Stop looking for jobs, they are not there - minister

[L-R] Mr Ajedra, Ms Rosemary Mutyabule, the Enterprise Uganda business advisory director and Ms Mary Odongo, the Enterprise Uganda finance director, inspect exhibition stalls during the Global Entrepreneurship Week in Kampala on Wednesday. PHOTO BY STEPHEN OTAGE

Kampala. It is no longer tenable for youth to look for jobs in the current economic environment because they are not anywhere, the state Finance minister in charge of General Duties, has said.
Speaking during the opening of the annual Global Entrepreneurship Week conference in Kampala on Wednesday, Mr Gabriel Ajedra Aridru said the current education system was designed in a way that sets focus on seeking employment instead of creating entrepreneurs.
“If you are a job seeker then you are in a wrong place [Global Entrepreneurship Week conference]. Entrepreneurs are people who are always thinking. They are always looking for problem to solve. [Youth must] identify opportunities … stop searching [for jobs] look for challenges and opportunities,” he said.
Mr Ajedra also noted that entrepreneurship will provide Uganda with real and organic growth as it tends to have a multiplier effect in terms of creating employment and providing revenue to government through taxation.
Uganda still grapples with high levels of youth unemployment, which according to Uganda Bureau of Statistics stand at more than 80 per cent.
Mr Ajedra also noted that the more than 400,000 graduates that are released into the job market per annum cannot be fully absorbed by the job market, which means that majority of them will have to create their own jobs.

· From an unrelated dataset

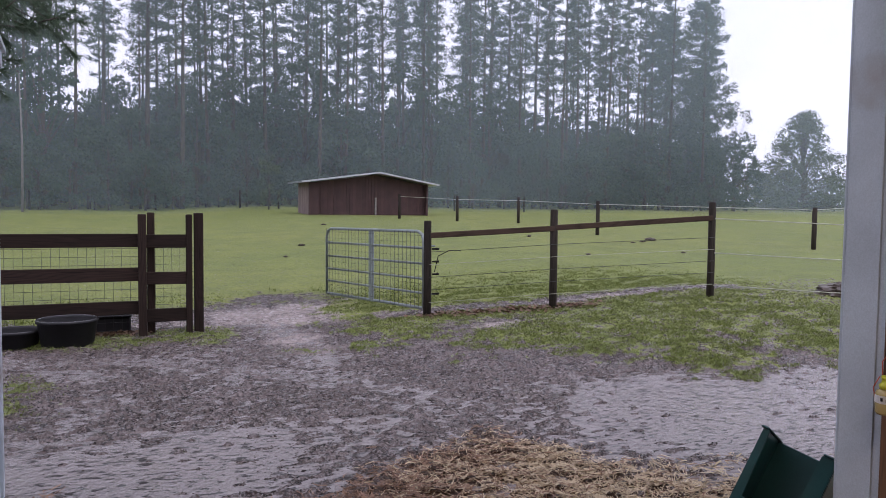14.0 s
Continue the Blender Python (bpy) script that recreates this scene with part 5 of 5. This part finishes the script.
# ---- near pine reaching over the lean-to ----
rng = np.random.default_rng(23)
near = thing("pine_tree", pose(-6.6, 15.6, -0.05), "near pine with long drooping needle tufts behind the lean-to", "tree")
bm = bmesh.new()
tube(bm, [(0, 0, -0.3), (0.05, 0, 3), (-0.1, 0.1, 7), (0, 0, 12)], 0, 12, radii=[0.24, 0.2, 0.15, 0.07])
part("trunk", bm, M_bark, near)
v, f = [], []
tufts = []
for root_z, tip, sag in ((5.2, (3.85, -0.5, 3.95), 0.35), (4.6, (3.1, 0.3, 3.45), 0.3), (4.9, (3.3, -0.8, 3.85), 0.3), (5.8, (3.6, 0.2, 4.4), 0.35), (5.4, (3.2, -0.2, 4.15), 0.3), (6.2, (3.3, -0.9, 5.0), 0.3), (5.6, (2.7, 0.9, 4.4), 0.3), (6.8, (2.9, 0.2, 5.6), 0.2), (4.2, (2.6, -0.3, 3.7), 0.2), (7.6, (3.0, -0.6, 6.6), 0.2), (5.0, (-2.5, 0.5, 4.5), 0.2), (6.0, (-2.0, -1.5, 5.5), 0.2), (8.5, (2.2, 0.3, 8.0), 0.2), (9.5, (1.6, -0.6, 9.4), 0.1), (9, (-1.6, 0.5, 9), 0.1)):
    a, c = Vector((0, 0, root_z)), Vector(tip)
    bm = bmesh.new()
    curve = [a.lerp(c, t) + Vector((0.08 * math.sin(7 * t + root_z), 0.1 * math.sin(5 * t), sag * math.sin(math.pi * t))) for t in np.linspace(0, 1, 9)]
    tube(bm, curve, 0, 6, radii=[0.055 * (1.1 - t) for t in np.linspace(0, 1, 9)])
    for k in range(3, 9):
        for side in (-1, 1, 1):
            base = curve[k]
            out = base + Vector((rng.uniform(0.15, 0.5), side * rng.uniform(0.2, 0.6), rng.uniform(-0.35, 0.25)))
            mid = base.lerp(out, 0.5) + Vector((0, 0, rng.uniform(-0.05, 0.08)))
            tube(bm, [base, mid, out], 0, 4, radii=[0.012, 0.009, 0.005], cap=False)
            tufts += [(out, (out - mid).normalized()), (mid, (mid - base).normalized())]
    tufts.append((curve[-1], (curve[-1] - curve[-2]).normalized()))
    part("branch", bm, M_bark, near)
for p, d in tufts:
    for _ in range(75):
        n_dir = Vector(rng.normal(size=3)) * 0.75 + d * 0.8
        n_dir.normalize()
        q = p + d * rng.uniform(-0.12, 0.1)
        L = rng.uniform(0.14, 0.26)
        w = n_dir.cross(Vector(rng.normal(size=3))).normalized() * 0.0055
        e = q + n_dir * L + Vector((0, 0, -0.25 * L))
        i = len(v)
        v += [q - w, q + w, e]
        f.append((i, i + 1, i + 2))
part("needles", raw_mesh("needles", v, f, M_near_needle), None, near, "long grey-green needle tufts")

The Global Entrepreneurship Week seeks to promote jobs creation as a way of establishing self-sustenance growth.
Mr Charles Ocici, the Enterprise Uganda executive director urged government to attend to challenges that continue to impede business growth and entrepreneurship.
He said entrepreneurs have been abandoned in a sea of challenges, which has negatively impacted their growth into self-sustaining business.
“It is high time the government attended to entrepreneurship [by] dedicating resources as other countries are doing to deliberately build great entrepreneurs. And when I say build, it is not about loans [for young people, it is not about women, it is not about banks for agriculture or cooperatives. It is about teaching people in broad terms about finance,” Mr Ocici said.
He said available opportunities should be easy to tap into, arguing that government should desist from quick fixes through creating sustainable and long term solutions.